▶ _YOUR OBJECTIVE_
Select and reproduce each line of the listing below that bears the string "this".

--- START OF DATA ENTRIES ---

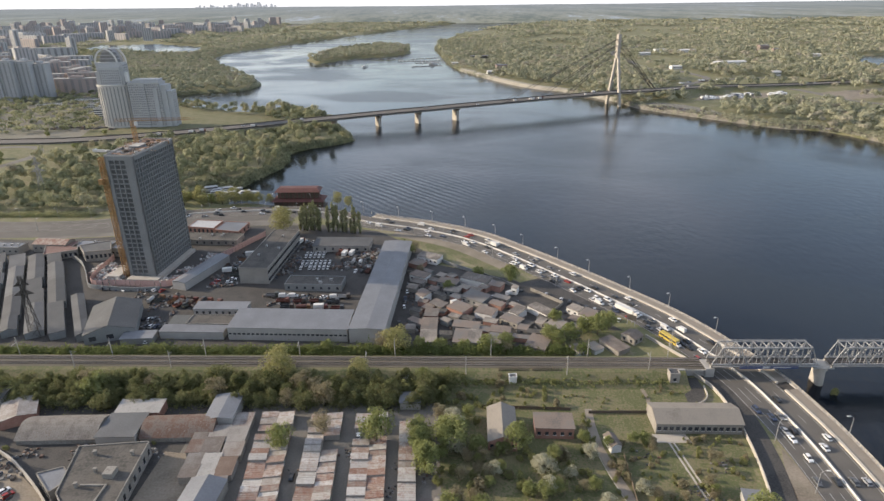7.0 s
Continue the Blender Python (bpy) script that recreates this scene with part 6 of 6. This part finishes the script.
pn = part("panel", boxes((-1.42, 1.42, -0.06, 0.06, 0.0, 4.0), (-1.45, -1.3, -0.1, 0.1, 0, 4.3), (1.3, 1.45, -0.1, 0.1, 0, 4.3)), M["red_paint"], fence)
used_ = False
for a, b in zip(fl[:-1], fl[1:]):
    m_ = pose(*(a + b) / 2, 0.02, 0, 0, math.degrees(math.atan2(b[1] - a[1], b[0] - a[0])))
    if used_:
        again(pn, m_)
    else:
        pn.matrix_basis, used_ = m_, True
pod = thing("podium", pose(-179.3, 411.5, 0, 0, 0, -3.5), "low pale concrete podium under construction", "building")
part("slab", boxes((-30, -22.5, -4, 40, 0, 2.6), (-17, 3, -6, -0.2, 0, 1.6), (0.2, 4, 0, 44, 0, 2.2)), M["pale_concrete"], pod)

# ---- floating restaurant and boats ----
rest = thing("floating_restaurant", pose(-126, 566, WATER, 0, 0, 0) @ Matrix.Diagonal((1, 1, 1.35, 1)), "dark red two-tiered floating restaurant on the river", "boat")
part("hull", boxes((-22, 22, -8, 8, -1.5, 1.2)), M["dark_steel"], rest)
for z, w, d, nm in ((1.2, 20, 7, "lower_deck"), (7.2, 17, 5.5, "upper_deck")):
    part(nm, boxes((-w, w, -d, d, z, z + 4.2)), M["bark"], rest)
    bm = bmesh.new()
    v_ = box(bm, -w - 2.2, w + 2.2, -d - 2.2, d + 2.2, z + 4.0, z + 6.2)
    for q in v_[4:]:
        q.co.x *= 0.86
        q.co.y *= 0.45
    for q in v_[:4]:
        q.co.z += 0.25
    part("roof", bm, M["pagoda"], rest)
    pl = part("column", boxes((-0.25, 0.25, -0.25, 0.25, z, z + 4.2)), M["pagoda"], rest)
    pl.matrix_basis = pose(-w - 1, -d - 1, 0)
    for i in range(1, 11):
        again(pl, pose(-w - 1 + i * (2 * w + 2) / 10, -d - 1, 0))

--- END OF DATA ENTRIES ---
--- START OF DATA ENTRIES ---

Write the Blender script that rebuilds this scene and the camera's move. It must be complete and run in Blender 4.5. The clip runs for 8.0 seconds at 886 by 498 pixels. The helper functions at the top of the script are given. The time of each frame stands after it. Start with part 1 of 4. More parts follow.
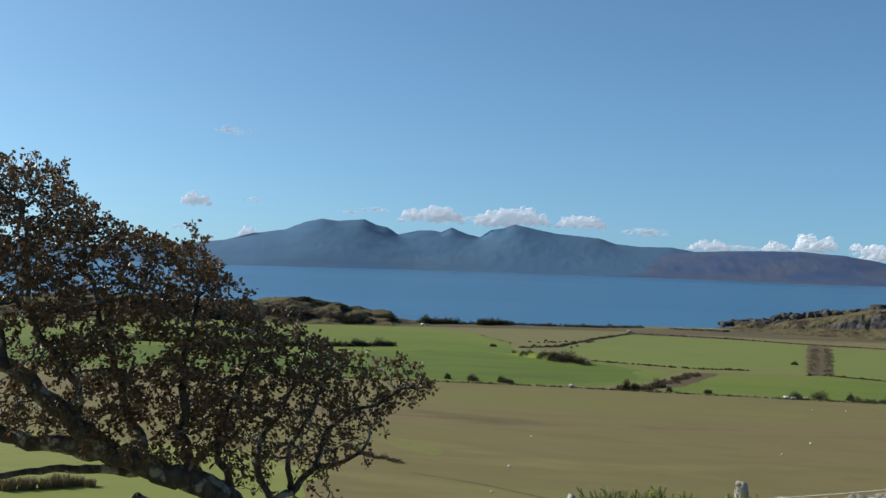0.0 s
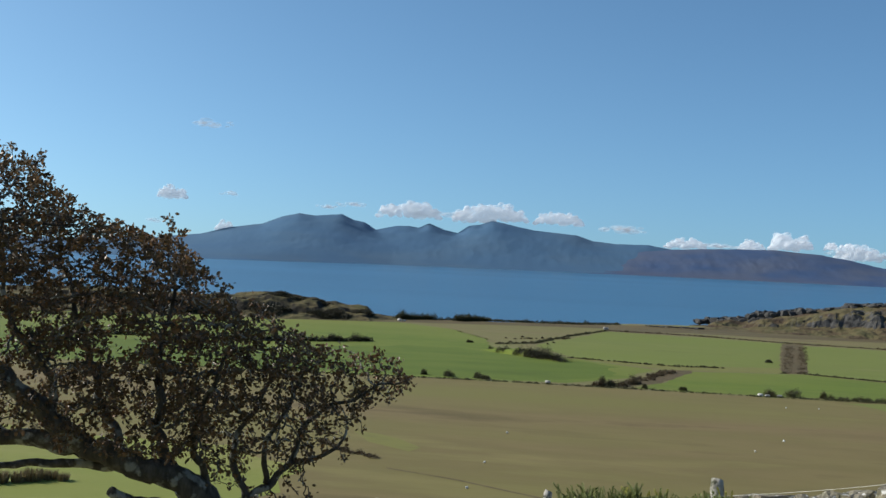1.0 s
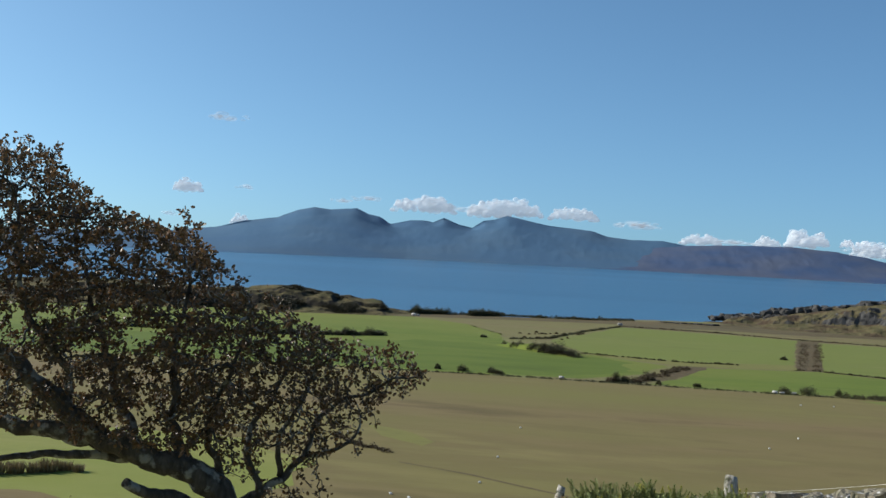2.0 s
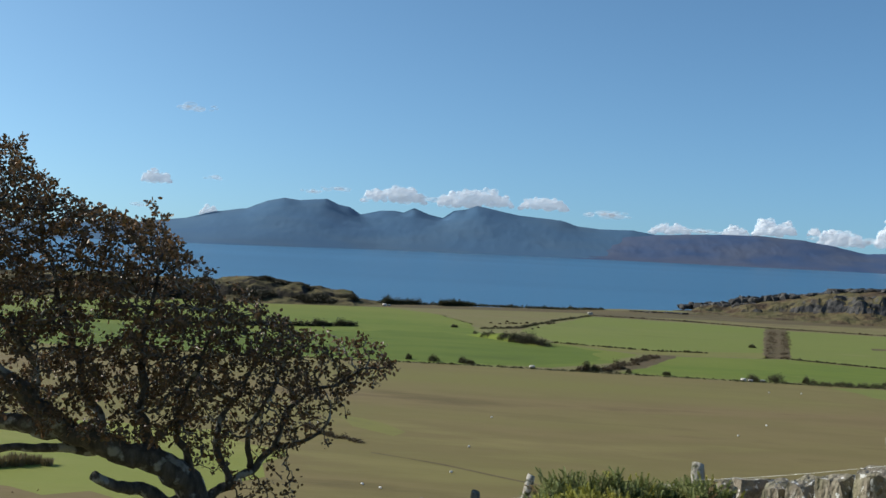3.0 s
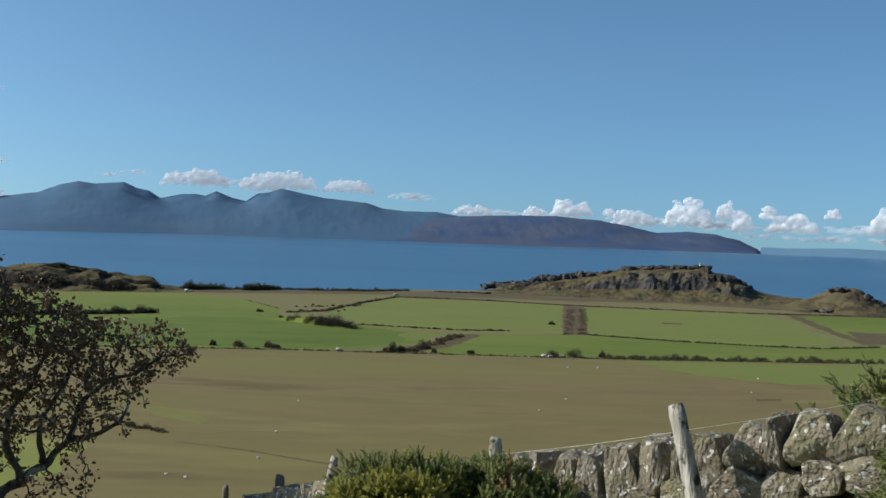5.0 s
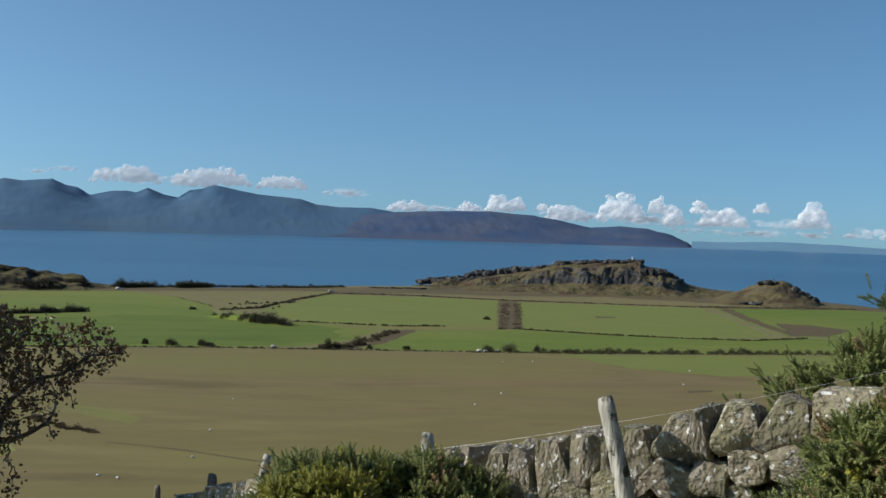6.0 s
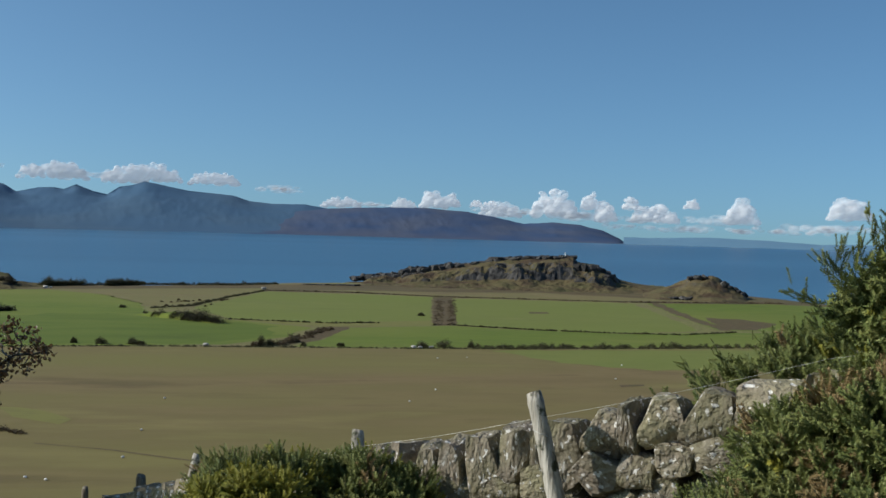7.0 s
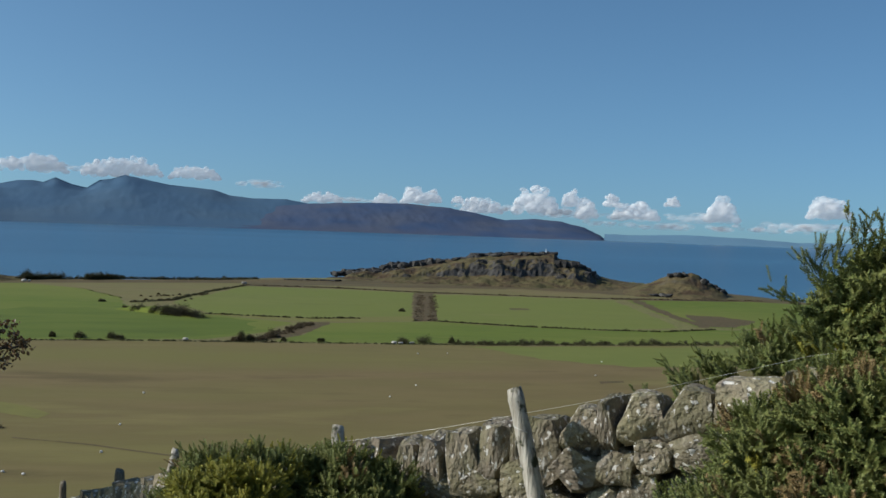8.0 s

--- END OF DATA ENTRIES ---

▶ _RESPONSE TO THE EXERCISE_
Continue the Blender Python (bpy) script that recreates this scene with part 6 of 6. This part finishes the script.
Write the Blender script that rebuilds this scene and the camera's move. It must be complete and run in Blender 4.5. The clip runs for 8.0 seconds at 886 by 498 pixels. The helper functions at the top of the script are given. The time of each frame stands after it. Start with part 1 of 4. More parts follow.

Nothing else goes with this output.